House Bill 4207 requires the Department of Public Safety Standards and Training to create and maintain a statewide online database that tracks suspensions and revocations of certificates. Before a law enforcement agency can extend a job offer to a new officer, it must review his or her personnel file from the previous agency for which the officer worked. "We've been working on that legislation for a number of years," says Scott Winkels, a lobbyist for the League of Oregon Cities. "It makes it easier to get a complete background. That's a big deal."

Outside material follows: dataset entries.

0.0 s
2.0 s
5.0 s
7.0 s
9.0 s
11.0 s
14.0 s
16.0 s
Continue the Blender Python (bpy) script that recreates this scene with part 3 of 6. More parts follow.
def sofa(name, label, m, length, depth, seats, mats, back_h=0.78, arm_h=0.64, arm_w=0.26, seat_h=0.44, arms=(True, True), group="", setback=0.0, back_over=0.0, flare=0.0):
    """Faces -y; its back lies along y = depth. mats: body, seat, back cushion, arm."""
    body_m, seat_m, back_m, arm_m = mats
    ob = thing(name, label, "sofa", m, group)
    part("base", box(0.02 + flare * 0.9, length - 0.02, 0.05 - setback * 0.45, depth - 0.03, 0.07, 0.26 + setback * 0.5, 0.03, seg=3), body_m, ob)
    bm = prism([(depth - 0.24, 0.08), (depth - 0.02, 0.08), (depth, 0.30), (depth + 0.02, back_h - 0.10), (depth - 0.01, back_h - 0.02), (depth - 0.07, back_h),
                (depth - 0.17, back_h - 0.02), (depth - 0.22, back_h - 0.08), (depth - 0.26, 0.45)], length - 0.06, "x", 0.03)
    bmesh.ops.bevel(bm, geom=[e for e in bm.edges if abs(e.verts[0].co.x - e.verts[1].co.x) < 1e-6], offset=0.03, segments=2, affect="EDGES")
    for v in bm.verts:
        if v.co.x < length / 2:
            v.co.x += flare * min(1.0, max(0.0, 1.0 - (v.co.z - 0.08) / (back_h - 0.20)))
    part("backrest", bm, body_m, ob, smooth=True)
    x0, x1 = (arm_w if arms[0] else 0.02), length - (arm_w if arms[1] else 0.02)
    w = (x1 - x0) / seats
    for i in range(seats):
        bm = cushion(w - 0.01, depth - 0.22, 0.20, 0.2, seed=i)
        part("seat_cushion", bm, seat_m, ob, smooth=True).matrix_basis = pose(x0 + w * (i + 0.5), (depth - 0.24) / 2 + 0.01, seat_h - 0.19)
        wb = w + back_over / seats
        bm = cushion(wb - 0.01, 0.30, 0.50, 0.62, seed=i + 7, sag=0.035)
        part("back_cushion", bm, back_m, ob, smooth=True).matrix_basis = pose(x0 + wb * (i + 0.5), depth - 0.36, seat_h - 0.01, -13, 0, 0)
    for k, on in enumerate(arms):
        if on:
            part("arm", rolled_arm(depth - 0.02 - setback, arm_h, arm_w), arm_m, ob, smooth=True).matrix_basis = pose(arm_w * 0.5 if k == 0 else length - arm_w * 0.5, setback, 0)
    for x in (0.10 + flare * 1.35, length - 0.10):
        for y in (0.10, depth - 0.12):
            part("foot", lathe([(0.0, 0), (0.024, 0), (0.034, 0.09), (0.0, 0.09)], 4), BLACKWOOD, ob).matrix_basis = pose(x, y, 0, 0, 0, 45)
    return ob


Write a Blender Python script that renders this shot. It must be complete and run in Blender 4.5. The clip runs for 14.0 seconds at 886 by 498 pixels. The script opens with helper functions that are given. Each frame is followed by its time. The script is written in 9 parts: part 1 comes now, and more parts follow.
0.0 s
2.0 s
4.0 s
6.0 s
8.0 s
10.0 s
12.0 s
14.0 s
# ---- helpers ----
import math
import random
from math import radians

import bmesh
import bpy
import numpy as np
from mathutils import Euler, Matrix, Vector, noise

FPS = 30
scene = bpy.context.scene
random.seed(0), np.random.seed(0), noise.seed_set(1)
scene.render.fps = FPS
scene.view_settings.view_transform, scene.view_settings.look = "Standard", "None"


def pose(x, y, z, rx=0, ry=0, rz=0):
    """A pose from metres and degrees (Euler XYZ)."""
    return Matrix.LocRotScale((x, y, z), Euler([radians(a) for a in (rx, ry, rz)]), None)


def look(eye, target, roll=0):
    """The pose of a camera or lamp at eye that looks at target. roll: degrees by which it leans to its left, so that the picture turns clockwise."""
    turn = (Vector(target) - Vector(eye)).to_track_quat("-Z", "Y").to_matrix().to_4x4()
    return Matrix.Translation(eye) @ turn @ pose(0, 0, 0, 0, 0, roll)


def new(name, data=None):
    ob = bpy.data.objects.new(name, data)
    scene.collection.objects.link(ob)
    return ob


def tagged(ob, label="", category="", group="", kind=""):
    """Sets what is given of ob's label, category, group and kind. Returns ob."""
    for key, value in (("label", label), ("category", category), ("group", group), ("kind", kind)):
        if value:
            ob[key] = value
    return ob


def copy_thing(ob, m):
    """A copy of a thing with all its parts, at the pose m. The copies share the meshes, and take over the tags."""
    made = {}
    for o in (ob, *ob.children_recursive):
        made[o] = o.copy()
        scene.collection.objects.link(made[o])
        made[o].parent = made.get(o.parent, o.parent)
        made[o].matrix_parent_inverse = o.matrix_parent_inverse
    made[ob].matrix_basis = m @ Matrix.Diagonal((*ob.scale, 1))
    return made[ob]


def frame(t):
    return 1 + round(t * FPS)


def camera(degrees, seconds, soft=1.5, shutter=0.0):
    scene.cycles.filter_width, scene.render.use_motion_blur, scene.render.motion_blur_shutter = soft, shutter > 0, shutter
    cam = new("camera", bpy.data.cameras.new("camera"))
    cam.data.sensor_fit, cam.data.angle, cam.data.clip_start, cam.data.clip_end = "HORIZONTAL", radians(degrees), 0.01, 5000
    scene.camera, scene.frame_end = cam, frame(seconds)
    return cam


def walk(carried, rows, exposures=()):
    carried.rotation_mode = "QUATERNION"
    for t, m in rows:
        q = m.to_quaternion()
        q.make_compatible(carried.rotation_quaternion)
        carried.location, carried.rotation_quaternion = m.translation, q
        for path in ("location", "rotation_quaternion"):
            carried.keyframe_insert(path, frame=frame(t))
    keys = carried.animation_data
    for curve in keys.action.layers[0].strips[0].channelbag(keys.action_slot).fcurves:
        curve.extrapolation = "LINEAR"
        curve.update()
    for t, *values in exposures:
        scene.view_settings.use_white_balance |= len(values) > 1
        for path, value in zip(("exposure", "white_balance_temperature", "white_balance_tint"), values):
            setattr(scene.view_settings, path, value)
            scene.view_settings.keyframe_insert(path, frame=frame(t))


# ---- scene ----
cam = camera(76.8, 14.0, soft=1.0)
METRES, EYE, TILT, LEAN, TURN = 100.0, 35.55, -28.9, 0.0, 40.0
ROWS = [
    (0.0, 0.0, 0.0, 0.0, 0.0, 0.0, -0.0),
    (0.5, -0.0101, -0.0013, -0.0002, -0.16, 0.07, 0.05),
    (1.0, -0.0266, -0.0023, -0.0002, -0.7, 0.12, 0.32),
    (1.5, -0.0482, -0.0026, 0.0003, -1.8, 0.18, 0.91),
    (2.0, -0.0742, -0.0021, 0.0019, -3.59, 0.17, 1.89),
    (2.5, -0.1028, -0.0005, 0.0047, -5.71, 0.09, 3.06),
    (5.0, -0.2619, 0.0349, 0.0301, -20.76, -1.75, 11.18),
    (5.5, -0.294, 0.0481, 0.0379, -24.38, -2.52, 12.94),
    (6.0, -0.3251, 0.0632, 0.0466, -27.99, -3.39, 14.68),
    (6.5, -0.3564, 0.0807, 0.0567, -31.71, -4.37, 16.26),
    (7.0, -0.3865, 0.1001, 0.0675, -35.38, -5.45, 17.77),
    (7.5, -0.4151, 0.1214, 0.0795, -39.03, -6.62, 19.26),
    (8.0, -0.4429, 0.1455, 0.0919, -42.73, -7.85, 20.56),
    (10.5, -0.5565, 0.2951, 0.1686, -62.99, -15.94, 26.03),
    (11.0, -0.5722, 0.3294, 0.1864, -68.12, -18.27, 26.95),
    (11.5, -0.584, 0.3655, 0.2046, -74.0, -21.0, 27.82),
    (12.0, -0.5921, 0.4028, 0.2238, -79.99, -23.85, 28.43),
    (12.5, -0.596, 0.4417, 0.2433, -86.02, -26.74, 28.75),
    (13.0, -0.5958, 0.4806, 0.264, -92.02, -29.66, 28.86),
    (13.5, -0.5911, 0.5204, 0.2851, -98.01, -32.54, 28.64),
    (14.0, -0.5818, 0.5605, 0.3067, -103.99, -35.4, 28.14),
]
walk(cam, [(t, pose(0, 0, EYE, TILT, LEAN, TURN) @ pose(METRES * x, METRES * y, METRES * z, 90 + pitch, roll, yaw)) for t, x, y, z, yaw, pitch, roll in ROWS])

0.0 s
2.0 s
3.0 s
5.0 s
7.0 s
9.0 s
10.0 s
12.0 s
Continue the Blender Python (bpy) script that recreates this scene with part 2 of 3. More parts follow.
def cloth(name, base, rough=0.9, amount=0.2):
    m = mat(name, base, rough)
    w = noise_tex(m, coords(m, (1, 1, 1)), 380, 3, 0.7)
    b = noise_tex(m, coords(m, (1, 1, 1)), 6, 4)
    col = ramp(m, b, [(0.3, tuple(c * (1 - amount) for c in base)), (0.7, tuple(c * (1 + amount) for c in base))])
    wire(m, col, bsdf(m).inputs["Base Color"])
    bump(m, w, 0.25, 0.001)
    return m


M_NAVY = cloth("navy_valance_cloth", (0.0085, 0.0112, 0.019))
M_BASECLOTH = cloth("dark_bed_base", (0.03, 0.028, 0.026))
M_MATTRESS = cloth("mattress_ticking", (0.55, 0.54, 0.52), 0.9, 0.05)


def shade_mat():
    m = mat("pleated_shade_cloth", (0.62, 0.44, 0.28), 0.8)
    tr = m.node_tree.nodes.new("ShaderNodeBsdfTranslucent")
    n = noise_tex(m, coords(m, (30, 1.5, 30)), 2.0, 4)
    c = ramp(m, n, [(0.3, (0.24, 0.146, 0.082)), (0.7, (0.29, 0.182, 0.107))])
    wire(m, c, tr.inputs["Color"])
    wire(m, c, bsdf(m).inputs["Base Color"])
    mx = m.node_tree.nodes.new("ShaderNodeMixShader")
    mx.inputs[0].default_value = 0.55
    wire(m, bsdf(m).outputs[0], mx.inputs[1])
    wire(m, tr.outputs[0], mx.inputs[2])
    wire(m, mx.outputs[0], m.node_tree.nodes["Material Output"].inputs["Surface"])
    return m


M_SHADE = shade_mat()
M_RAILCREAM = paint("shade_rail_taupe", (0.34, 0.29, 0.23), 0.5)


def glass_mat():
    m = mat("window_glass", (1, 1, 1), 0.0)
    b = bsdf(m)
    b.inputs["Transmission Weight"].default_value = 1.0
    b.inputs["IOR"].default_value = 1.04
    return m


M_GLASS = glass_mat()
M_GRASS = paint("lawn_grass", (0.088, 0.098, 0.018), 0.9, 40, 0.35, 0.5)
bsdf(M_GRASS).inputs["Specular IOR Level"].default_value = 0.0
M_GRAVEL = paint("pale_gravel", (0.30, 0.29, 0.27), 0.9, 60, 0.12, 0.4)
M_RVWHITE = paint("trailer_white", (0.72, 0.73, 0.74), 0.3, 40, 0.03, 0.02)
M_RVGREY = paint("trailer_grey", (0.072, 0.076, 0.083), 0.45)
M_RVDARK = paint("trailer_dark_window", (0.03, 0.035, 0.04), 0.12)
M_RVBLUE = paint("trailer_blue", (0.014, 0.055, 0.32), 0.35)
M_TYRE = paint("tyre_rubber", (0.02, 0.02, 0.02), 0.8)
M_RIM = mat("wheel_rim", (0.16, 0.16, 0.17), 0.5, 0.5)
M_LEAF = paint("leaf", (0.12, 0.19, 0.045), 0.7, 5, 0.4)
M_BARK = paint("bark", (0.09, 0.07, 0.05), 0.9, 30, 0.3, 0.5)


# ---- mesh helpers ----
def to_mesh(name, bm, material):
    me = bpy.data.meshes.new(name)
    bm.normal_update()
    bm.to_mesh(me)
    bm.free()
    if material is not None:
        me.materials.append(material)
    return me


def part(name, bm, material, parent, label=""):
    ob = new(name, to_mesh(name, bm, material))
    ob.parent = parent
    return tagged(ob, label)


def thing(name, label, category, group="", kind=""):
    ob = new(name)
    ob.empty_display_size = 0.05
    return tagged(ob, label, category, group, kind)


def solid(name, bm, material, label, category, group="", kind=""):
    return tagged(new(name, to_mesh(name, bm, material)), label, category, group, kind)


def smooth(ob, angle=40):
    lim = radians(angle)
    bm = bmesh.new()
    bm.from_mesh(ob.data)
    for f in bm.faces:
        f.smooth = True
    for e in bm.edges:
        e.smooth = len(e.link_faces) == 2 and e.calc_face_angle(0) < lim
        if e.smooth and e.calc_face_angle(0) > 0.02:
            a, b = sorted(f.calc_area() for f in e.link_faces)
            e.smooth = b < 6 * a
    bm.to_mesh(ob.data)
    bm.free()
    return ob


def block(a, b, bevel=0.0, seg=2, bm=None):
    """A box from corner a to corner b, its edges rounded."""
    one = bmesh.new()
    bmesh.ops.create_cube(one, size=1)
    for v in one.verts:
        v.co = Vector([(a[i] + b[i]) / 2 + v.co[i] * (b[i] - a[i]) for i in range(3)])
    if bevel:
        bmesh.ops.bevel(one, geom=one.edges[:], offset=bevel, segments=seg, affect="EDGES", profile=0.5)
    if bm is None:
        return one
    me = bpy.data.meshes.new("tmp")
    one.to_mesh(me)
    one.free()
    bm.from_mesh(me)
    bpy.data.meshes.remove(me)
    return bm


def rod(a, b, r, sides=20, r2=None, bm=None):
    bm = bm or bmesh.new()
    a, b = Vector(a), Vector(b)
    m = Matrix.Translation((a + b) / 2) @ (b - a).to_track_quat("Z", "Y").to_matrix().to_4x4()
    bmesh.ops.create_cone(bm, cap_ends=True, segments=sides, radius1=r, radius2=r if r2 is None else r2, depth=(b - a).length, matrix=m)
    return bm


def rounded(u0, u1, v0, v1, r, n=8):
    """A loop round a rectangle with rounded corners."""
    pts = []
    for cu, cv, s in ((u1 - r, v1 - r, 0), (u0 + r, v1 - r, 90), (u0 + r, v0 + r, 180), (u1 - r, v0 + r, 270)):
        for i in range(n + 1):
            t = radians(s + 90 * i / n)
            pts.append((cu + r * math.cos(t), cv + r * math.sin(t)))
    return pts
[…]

2. Tear gas and chokeholds will undergo scrutiny. House Bills 4203 and 4208 banned chokeholds and tear gas, respectively. But both bills include provisions that put their use in a gray area rather than ban them outright.

HB 4203 says chokeholds are not allowed "unless the circumstance is one in which the peace officer may use deadly physical force." Portland civil rights lawyer Jason Kafoury says the state's definition of "deadly force" is so broad, chokeholds will still be permissible in some circumstances. "They've raised the bar on chokeholds," Kafoury says, "but I still think there's a lot of arguments cops can make to say [suspects] were using deadly force."

Similarly, HB 4208 purports to ban tear gas, also known as CS gas. But the bill includes a notable loophole: Police can deploy tear gas for the purpose of crowd control "in circumstances constituting a riot." By the state's definition of "riot," the police can use gas anytime five or more people gather, engage in "tumultuous and violent conduct," and won't disperse after being ordered to do so. "It doesn't do that much because [police] can declare a riot pretty openly," Kafoury says. "I'm not sure how that's going to decrease tear gas use."

3. Investigations of deadly use of force might still be influenced by conflicts of interest. As WW previously reported, lawmakers used Senate Bill 1604 to chip away at the arbitration rules that make it difficult to fire bad cops. They made less progress shifting the investigation of police shootings away from local governments to an independent agency.

House Bill 4201 sought to require the Oregon Attorney General's Office to investigate incidents of deadly force. Attorney General Ellen Rosenblum's office expressed support for the bill's intent, but said it needed more time to plan how the investigative agency would work and how to pay for it. Lawmakers punted the idea to another session.

BIPARTISANSHIP

Republican walkouts in 2019 and 2020 made Oregon a national laughingstock. Here are three bills that passed on bipartisan votes because Republicans stuck around.

1. Senate Bill 1603 increases taxes on cellphones to fund rural broadband. The bill, prepped earlier this year, aims to bring broadband to digital deserts in rural communities. Although no Republican ever wants to be recorded supporting a tax increase, the measure drew GOP votes, at least in the House—in part because it benefits constituents of red districts.

2. Senate Bill 1602 turns down the temperature on hostilities between the timber industry and environmental groups jockeying over potential ballot initiatives. It requires public notice of the aerial application of pesticides to forests while also convening representatives of both sides to discuss further changes. It passed the House unanimously and got all but two votes in the Senate. "The first steps toward the end of the timber wars," one lobbyist said.

3. House Bill 4213 extends Gov. Kate Brown's March executive order freezing residential and commercial evictions through the end of September. It had been slated to end June 30. It also adds a six-month repayment period for missed rent. The bill won Republican support in both chambers. "Housing stability is so critical during this pandemic," testified Alison McIntosh of the Oregon Housing Alliance.